Le plan pastoral pro-vie de l’épiscopat responsabilise les fidèles catholiques qui ont chacun le devoir de « promouvoir des positions pro-vie au sein de leur famille, de leur paroisse et de leur communauté, ainsi que de leurs milieux professionnels ». Pour les évêques, les efforts des laïcs « méritent et ont besoin de l’encouragement et du soutien des prêtres, des diacres et des religieux ». L’Église des États-Unis est mise en ordre de bataille au service de la vie, avec une structure pro-vie à chaque niveau hiérarchique. Les Comités étatiques de coordination pro-vie, les Comités diocésains pro-vie et les Comités paroissiaux pro-vie forment un véritable maillage territorial.

Au cœur de ce maillage, le Comité pro-vie de la paroisse, sous l’autorité du curé, a « un rôle vital dans la vie paroissiale ». Ses actions sont très concrètes, principalement au bénéfice des enfants à naître, des femmes enceintes et des jeunes mères. Les coordinateurs paroissiaux pro-vie organisent dans les supermarchés des collectes de couches pour bébés, biberons et lait pour des mères en situation de précarité. Ils proposent aux familles d’« adopter spirituellement » un enfant à naître risquant l’avortement, au cours de ses neuf mois de développement in utero. Ils organisent des « messes pour la vie », sur un modèle proposé par les évêques. Des paroissiens sont aussi régulièrement présents devant des centres d’avortements pour prier et discuter avec les femmes qui s’y rendent, ainsi que pour promouvoir, le cas échéant, les services chrétiens d’écoute et de soins post-avortement.

Les Comités paroissiaux ont également une action auprès des candidats et élus politiques locaux, notamment lors des « votes importants ». Cela se traduit par des initiatives très diverses : envoi de cartes postales et lettres à des personnalités politiques, manifestations pour sensibiliser les passants ou demander la fermeture d’un centre d’avortements, ou encore organisation du déplacement des fidèles pour la Marche pour la vie à Washington D.C. chaque 22 janvier, à la date d’anniversaire de l’arrêt Roe v. Wade. À cette date, les Comités organisent en parallèle dans leur paroisse un jour de prière et de pénitence, à la demande de la conférence des évêques.

Le mouvement pro-vie américain, par son ampleur et son efficacité, a toujours impressionné. Il remporte actuellement des victoires politiques dans plusieurs États. Dans ce pays pourtant imprégné de protestantisme, l’action pro-vie de l’Église catholique est décisive. D’après le sociologue Ziad Munson, les militants pro-vie américains sont à 66% des catholiques (contre un peu plus de 20% dans la société) et à 57% des femmes. Cet engagement a même conduit plusieurs personnalités à s’engager pour la vie, puis à se convertir au catholicisme. C’est par exemple le cas de Bernard Nathanson et Abby Johnson, qui avaient pratiqué ou participé à des avortements avant de se repentir, ou encore de Norma McCorvey (« Jane Roe ») et de Lila Rose.

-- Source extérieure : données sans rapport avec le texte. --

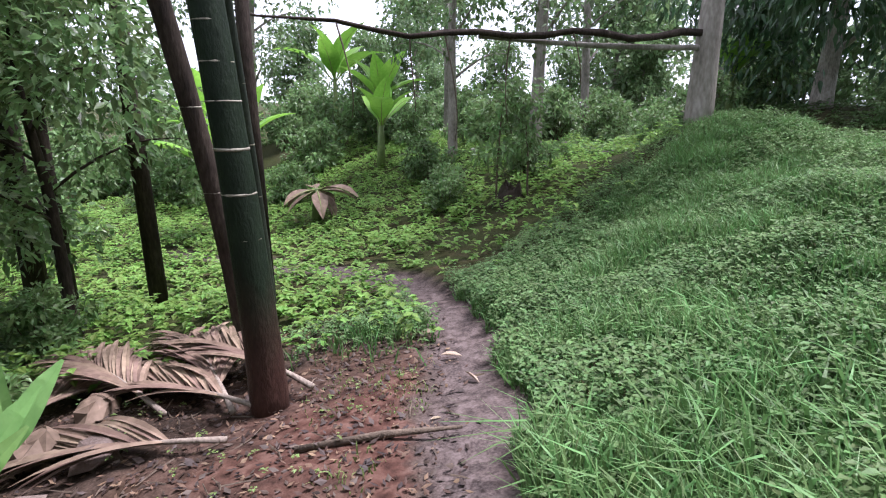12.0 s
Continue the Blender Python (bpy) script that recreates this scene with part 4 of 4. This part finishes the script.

En Europe, depuis la fin des années 1960, ce sont surtout des laïcs qui prennent les initiatives de défense de la vie. Depuis quelques années, les évêques se mobilisent davantage, par exemple en France, où vingt-trois d’entre eux ont soutenu la dernière Marche pour la vie. L’encyclique de Jean Paul II Evangelium vitæ a joué un grand rôle dans cette évolution, en rappelant le sens profond du respect de la vie terrestre. Celle-ci « est la participation à la vie même de Dieu » et son développement « est éclairé par la promesse de la vie divine et renouvelé par le don de cette vie divine » (§ 2). C’est pour cette raison que les évêques européens pourraient se sentir pleinement dans leur mission de pasteurs en pilotant une « grande stratégie pour le service de la vie », à l’image de leurs homologues outre-Atlantique.